Recently we were paid a visit at the company by a couple of groups of children from local elementary schools. They were taking part in a day program with the intention to visit companies that do something with technology. I opted in and tried to come up with something related to networking.
I could do something like an assignment or a demo. I got about 10 minutes with each group which isn’t a lot. The average age of the audience was 12 and each group would consist of 5 kids. The idea I stuck with was building a small network that allows access to a webserver from a smartphone or laptop. I wanted to use physical components to show off as much as possible. Here is the topology I ended up with (credit for the icons goes to this guy):
I had just finished drafting the idea when a co-worker joined this little project to help out. His idea was to use some Catalyst 4500’s to show off. We used two of those as transit routers. The third router we used was an old Cisco 800 series box. We left out the separate physical switches shown in the diagram in the end, because the 4500’s were already enough presence. As an AP we used a standalone Aerohive 120 from my personal stash. At the other end of the network was a spare server running VMware with a Debian guest on top. The Linux VM provided DHCP (ISC server), DNS (Bind) and a webpage (nginx) to this network.
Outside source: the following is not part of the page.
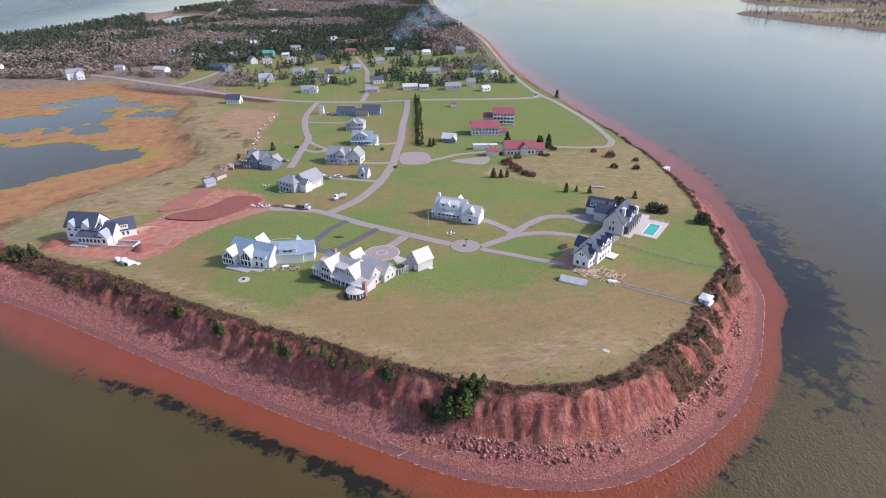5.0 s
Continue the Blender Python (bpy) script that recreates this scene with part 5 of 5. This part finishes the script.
for q in ((-9, 556), (-60, 566), (-118, 590), (-172, 630), (36, 551), (82, 545), (-230, 676), (70, 409), (-19, 249)):
    pole(*q)
lamp = thing("weather_vane_post", -5.6, 225.6, 0, "dark post with crossed arms in a turning circle", "post")
part("mast", Solid().tube(0, 0, 0, 0.12, 0.1, 3.2, 8), BLACK, lamp)
part("crossarm", Solid().box(0, 0, 2.7, 1.6, 0.12, 0.25), BLACK, lamp)
boat = thing("upturned_boat", 83, 286.5, -20, "grey upturned boat in rough grass", "boat")
part("hull", hull(Solid(), [(-4.2, 0), (4.2, 0), (3.4, 0.7), (0, 0.95), (-3.6, 0.7)], 0.9), STONE_GREY, boat)


# ---- vegetation ----
def join(name, v, f, material, uv=None):
    """A mesh from arrays of corners and triangles."""
    me = bpy.data.meshes.new(name)
    me.vertices.add(len(v))
    me.vertices.foreach_set("co", np.asarray(v, np.float32).ravel())
    me.loops.add(f.size)
    me.loops.foreach_set("vertex_index", f.astype(np.int32).ravel())
    me.polygons.add(len(f))
    me.polygons.foreach_set("loop_start", np.arange(0, f.size, f.shape[1], dtype=np.int32))
    me.materials.append(material)
    me.update(calc_edges=True)
    return me


def spread(name, kinds, pick, place, size, turn, material, label, category, tall=None):
    """Many small plants or stones joined into one object."""
    vs, fs, n = [], [], 0
    for k, (tv, tf) in enumerate(kinds):
        m = np.where(pick == k)[0]
        if not len(m):
            continue
        c, s = np.cos(turn[m])[:, None], np.sin(turn[m])[:, None]
        w = size[m][:, None]
        hgt = w if tall is None else tall[m][:, None]
        x = (tv[None, :, 0] * c - tv[None, :, 1] * s) * w + place[m, 0:1]
        y = (tv[None, :, 0] * s + tv[None, :, 1] * c) * w + place[m, 1:2]
        z = tv[None, :, 2] * hgt + place[m, 2:3]
        vs.append(np.stack([x, y, z], -1).reshape(-1, 3))
        fs.append((tf[None] + (np.arange(len(m)) * len(tv))[:, None, None] + n).reshape(-1, tf.shape[1]))
        n += len(m) * len(tv)
    ob = new(name, join(name, np.concatenate(vs), np.concatenate(fs), material))
    return tagged(ob, label, category, kind="stuff")


def tufts(rs, n, shape, leaf, flat=0.4):
    """n small four-sided leaf clumps spread over a shape: a function of two numbers that gives a point."""
    v, f = [], []
    for i in range(n):
        p = np.array(shape(rs))
        a, b = rs.normal(size=3), rs.normal(size=3)
        a /= np.linalg.norm(a)
        b -= a * (a @ b)
        b /= np.linalg.norm(b)
        k = leaf * rs.uniform(0.6, 1.4)
        a, b = a * k, b * k * rs.uniform(0.5, 0.9)
        j = len(v)
        v += [p - a, p + b, p + a, p - b]
        f += [(j, j + 1, j + 2), (j, j + 2, j + 3)]
    return np.array(v), np.array(f)


def dome(rs):
    a, r = rs.uniform(0, 2 * np.pi), rs.uniform(0.3, 1.0) ** 0.6
    h = rs.uniform(0, 1)
    q = math.sqrt(1 - h * h * 0.9)
    return (r * q * math.cos(a), r * q * math.sin(a), 0.05 + 0.85 * h * r)


def spruce(rs, tiers, arms, droop=0.22, width=0.26):
    """A conifer one metre tall: a stem and tiers of drooping, ragged branches."""
    v, f = [], []
    for k in range(5):
        a = 2 * math.pi * k / 5
        v += [(0.016 * math.cos(a), 0.016 * math.sin(a), 0)]
    v.append((0, 0, 0.95))
    f += [(k, (k + 1) % 5, 5) for k in range(5)]
    for t in range(tiers):
        u = t / (tiers - 1)
        z = 0.08 + 0.86 * u
        r = width * (1 - u) ** 0.85 + 0.02
        for i in range(max(4, int(arms * (1 - 0.5 * u)))):
            a = rs.uniform(0, 2 * math.pi)
            q = r * rs.uniform(0.6, 1.15)
            d = rs.uniform(0.12, 0.34) * q + 0.012
            c, s = math.cos(a), math.sin(a)
            zz = z + rs.uniform(-0.03, 0.03)
            j = len(v)
            v += [(0.02 * c, 0.02 * s, zz + 0.05), (q * 0.6 * c - d * s, q * 0.6 * s + d * c, zz - droop * q * 0.4), (q * c, q * s, zz - droop * q), (q * 0.6 * c + d * s, q * 0.6 * s - d * c, zz - droop * q * 0.4)]
            f += [(j, j + 1, j + 2), (j, j + 2, j + 3)]
    return np.array(v), np.array(f)


def bare_tree(rs, twigs):
    """A leafless tree one metre tall: stem, limbs and a haze of fine twigs."""
    v, f = [], []

    def stick(p, q, r):
        p, q = np.array(p), np.array(q)
        d = q - p
        s = np.cross(d, rs.normal(size=3))
        s = s / (np.linalg.norm(s) + 1e-9) * r
        j = len(v)
        v.extend([p - s, p + s, q])
        f.append((j, j + 1, j + 2))
    stick((0, 0, 0), (0.02, 0, 0.75), 0.025)
    stick((0, 0, 0), (0, 0.03, 0.7), 0.025)
    for i in range(9):
        a, h = rs.uniform(0, 2 * math.pi), rs.uniform(0.2, 0.55)
        e = np.array((0.28 * math.cos(a), 0.28 * math.sin(a), h + rs.uniform(0.2, 0.4)))
        stick((0, 0, h), e, 0.014)
    for i in range(twigs):
        a, r, h = rs.uniform(0, 2 * math.pi), rs.uniform(0.05, 0.34), rs.uniform(0.32, 0.95)
        r *= math.sqrt(max(0.08, 1 - ((h - 0.6) / 0.42) ** 2))
        p = np.array((r * math.cos(a), r * math.sin(a), h))
        stick(p, p + rs.normal(size=3) * 0.075 + (0, 0, 0.05), 0.011)
    return np.array(v), np.array(f)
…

The end result looked like this:
We used two laptops to demonstrate the network, having the kids connect to the networks’ SSID and direct the browser to the only DNS record available in this environment. We decided to ditch the smartphone option because modern phones sense if internet is unavailable on your wireless network, rerouting everything over 3G/4G where the DNS record for our special page is unavailable. Upon success, a page was showed containing the diagram of this network. There was no time to get into explaining a lot of concepts so we focussed on the fact that the network communication goes through all of these different devices and back, just to serve the web page. We added that this is the same kind of technology used to build the internet over the entire planet, just bigger and more. We explained that this network has three ways to send information from one device to the next; fiber, copper and wireless. All in all we got mixed reception for our efforts but we still had a lot of fun doing this. Some kids were enthusiastic about this stuff but most did not have too much attention. I told my co-worker this isn’t necessarily a bad sign as the number of people caring about this technology are probably similar in our own age group.